GIVEN REQUEST:
Search the material below for the string "name" and list each line that holds it.

DATASET SECTION:
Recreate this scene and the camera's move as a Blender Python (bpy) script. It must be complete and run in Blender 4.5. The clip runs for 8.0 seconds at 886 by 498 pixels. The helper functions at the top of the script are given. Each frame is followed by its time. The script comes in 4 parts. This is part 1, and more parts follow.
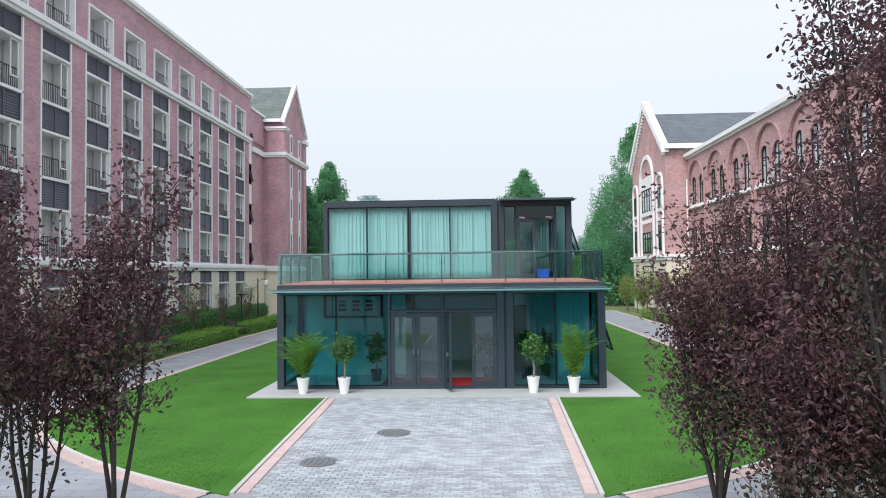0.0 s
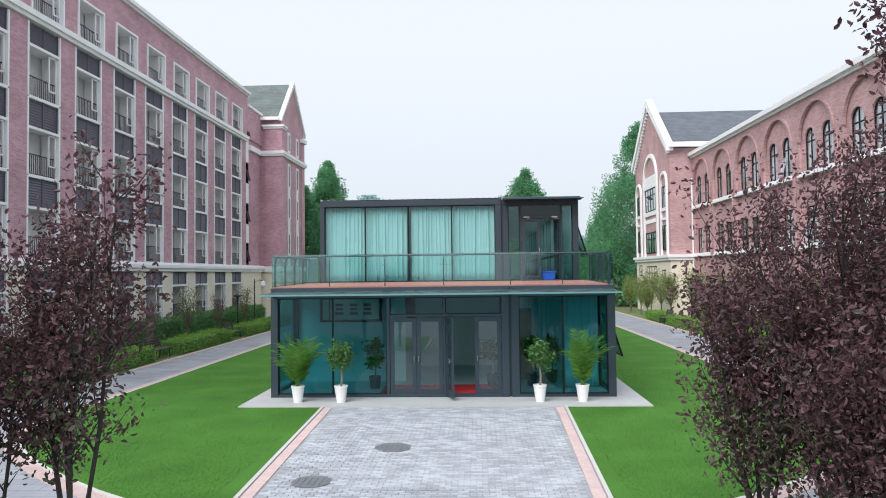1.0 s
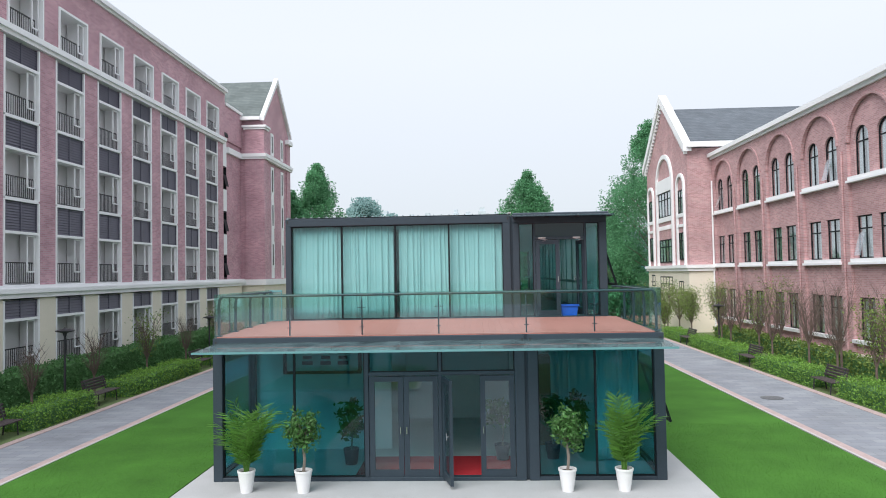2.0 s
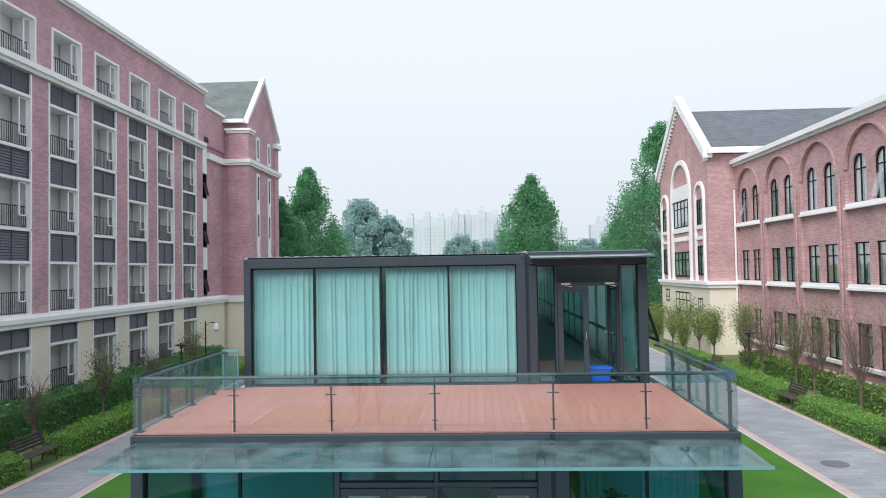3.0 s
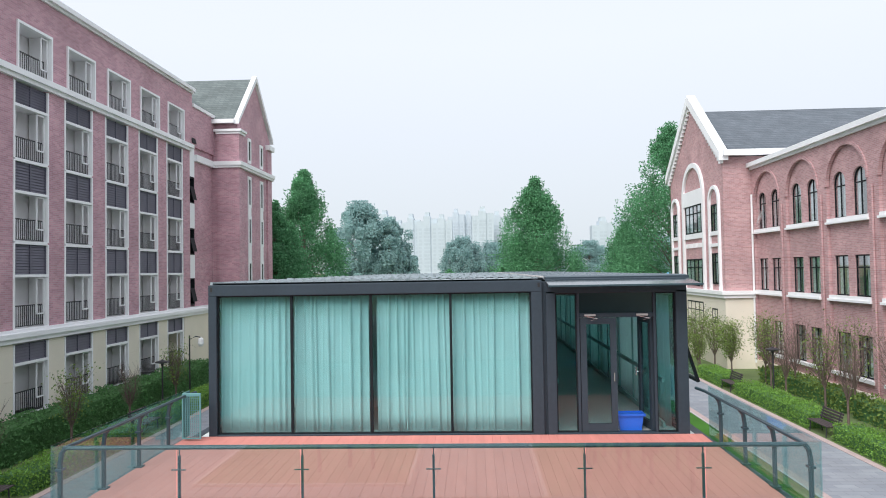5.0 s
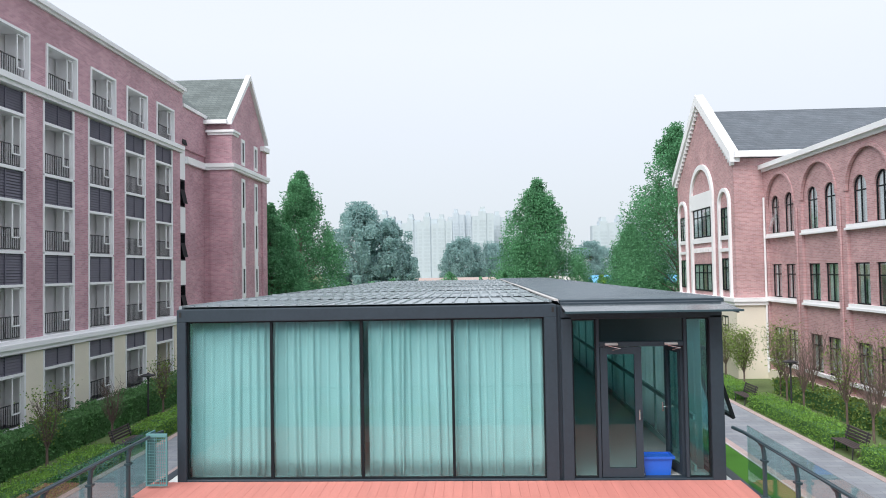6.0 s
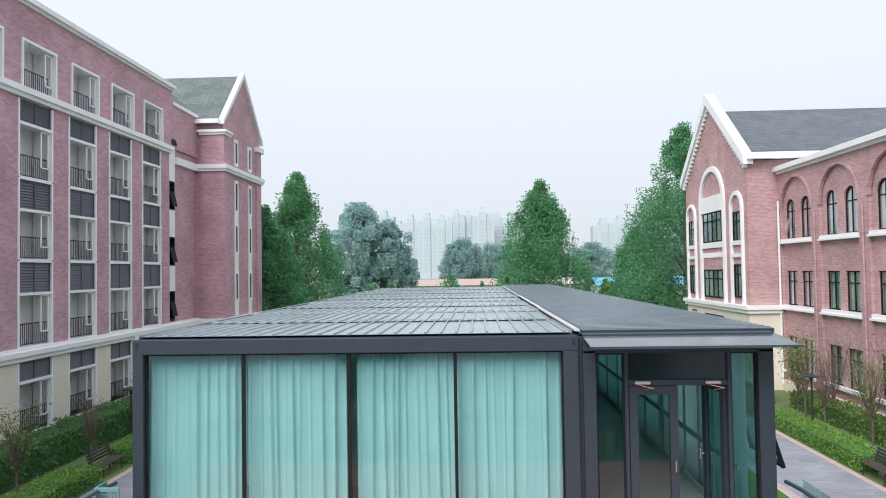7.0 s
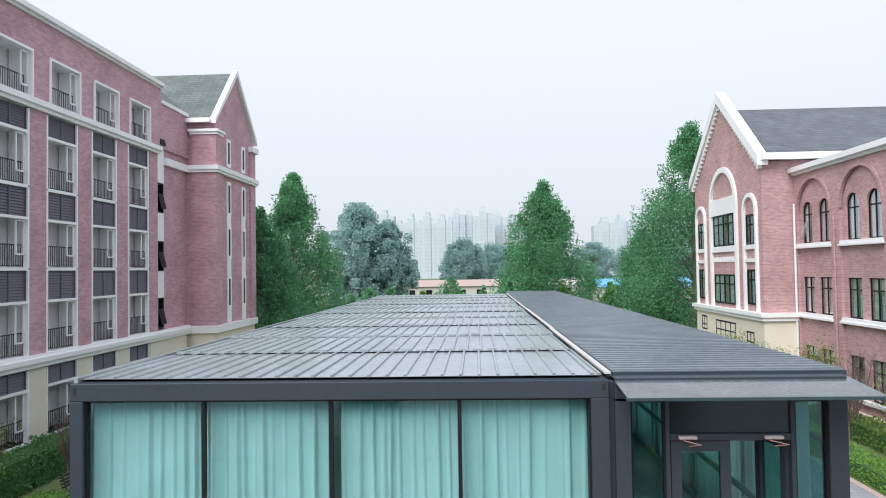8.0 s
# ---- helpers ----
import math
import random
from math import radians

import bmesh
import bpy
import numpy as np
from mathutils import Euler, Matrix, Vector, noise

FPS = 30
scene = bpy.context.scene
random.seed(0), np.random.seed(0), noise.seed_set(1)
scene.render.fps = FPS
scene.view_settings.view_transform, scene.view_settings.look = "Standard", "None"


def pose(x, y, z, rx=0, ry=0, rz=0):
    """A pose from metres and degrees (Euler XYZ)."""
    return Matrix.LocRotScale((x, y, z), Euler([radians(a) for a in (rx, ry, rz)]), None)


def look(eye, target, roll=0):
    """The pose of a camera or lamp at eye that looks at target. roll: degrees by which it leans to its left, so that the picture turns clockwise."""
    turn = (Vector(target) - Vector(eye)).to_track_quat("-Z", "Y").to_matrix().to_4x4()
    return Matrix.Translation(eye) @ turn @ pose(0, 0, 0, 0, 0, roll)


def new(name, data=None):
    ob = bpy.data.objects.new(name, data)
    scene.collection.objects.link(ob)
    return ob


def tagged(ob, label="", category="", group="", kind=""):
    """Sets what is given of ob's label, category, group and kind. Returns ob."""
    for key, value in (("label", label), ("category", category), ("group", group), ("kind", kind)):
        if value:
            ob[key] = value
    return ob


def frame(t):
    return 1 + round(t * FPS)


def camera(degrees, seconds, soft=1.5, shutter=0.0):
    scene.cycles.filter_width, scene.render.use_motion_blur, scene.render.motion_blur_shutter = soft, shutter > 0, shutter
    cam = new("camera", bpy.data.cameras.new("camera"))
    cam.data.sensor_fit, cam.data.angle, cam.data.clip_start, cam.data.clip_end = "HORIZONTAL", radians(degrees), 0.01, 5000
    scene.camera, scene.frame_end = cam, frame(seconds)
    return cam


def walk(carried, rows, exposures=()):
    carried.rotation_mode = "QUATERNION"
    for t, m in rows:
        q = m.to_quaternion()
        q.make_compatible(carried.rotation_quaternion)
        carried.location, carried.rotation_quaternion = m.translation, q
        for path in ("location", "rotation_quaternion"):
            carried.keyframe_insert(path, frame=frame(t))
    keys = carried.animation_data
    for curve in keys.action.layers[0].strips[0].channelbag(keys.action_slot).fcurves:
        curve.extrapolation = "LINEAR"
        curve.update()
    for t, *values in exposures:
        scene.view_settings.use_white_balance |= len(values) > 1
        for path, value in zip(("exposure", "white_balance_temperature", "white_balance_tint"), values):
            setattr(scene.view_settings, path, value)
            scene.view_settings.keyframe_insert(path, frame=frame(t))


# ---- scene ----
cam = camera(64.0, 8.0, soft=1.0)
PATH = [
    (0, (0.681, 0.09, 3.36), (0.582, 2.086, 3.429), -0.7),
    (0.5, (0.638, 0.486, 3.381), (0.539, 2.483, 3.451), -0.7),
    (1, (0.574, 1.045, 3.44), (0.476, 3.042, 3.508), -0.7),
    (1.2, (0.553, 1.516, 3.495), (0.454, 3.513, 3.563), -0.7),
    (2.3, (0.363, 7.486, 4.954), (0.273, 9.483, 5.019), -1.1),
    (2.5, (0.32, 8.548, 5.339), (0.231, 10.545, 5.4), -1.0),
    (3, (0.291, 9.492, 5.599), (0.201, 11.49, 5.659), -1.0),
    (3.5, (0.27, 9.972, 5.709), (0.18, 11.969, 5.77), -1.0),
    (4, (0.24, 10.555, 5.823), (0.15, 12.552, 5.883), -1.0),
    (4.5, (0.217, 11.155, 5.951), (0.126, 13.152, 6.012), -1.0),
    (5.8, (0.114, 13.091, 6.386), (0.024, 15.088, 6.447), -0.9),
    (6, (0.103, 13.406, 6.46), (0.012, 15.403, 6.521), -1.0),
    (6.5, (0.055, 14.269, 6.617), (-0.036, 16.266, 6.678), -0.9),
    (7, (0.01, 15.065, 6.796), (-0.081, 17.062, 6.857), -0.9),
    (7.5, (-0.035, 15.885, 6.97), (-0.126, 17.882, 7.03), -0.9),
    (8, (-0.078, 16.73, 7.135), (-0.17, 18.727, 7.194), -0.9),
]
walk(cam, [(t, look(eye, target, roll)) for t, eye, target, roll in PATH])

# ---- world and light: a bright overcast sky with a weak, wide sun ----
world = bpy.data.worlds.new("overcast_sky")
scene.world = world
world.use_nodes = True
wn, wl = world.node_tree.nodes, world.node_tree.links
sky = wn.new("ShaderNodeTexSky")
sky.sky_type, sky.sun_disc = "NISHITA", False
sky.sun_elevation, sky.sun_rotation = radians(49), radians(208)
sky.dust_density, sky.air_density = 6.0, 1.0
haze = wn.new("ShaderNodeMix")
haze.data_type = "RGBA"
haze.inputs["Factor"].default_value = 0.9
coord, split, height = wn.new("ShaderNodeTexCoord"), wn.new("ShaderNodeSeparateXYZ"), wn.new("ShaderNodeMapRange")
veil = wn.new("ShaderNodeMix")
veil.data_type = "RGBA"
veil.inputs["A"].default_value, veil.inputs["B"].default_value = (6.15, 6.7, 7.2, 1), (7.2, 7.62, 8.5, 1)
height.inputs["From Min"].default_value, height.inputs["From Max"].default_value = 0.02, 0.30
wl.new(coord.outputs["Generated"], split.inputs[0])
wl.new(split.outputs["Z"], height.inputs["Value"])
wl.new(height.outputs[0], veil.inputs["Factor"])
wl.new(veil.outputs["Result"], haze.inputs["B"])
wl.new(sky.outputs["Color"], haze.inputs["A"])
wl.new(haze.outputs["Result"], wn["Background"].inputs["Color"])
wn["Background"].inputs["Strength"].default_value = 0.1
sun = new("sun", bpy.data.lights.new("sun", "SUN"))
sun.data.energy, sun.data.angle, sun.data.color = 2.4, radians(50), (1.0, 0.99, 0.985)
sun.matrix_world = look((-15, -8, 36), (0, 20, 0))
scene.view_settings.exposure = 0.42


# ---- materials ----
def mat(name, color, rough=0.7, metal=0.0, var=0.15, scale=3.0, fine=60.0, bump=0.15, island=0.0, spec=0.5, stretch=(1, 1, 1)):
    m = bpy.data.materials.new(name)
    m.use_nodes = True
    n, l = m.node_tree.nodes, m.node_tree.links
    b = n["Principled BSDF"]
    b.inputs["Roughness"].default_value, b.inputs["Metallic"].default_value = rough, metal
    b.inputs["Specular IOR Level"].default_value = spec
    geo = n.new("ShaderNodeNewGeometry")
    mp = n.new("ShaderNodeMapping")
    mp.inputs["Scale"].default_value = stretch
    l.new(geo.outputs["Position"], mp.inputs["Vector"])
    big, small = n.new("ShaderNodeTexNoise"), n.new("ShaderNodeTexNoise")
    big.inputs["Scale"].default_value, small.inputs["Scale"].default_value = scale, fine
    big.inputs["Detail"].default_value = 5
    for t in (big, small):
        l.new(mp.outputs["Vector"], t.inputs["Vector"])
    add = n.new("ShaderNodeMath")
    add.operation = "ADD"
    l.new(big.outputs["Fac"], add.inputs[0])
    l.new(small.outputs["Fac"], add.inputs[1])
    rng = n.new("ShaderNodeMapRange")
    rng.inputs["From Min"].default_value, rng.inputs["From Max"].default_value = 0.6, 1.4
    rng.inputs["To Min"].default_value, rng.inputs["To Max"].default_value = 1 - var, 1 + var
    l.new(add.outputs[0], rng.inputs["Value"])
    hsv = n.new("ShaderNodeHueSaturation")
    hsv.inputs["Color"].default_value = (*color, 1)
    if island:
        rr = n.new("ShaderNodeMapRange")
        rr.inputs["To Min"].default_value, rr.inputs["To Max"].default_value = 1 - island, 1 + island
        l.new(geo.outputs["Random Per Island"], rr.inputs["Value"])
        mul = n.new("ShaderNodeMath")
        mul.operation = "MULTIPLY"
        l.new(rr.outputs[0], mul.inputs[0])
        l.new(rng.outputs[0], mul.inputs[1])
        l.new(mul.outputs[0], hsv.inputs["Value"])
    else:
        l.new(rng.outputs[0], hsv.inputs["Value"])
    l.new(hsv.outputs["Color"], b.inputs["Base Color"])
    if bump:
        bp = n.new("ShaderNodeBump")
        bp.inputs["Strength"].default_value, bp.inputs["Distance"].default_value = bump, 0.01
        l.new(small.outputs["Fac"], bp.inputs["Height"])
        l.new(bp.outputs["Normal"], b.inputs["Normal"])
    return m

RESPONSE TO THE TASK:
def new(name, data=None):
    ob = bpy.data.objects.new(name, data)
def mat(name, color, rough=0.7, metal=0.0, var=0.15, scale=3.0, fine=60.0, bump=0.15, island=0.0, spec=0.5, stretch=(1, 1, 1)):
    m = bpy.data.materials.new(name)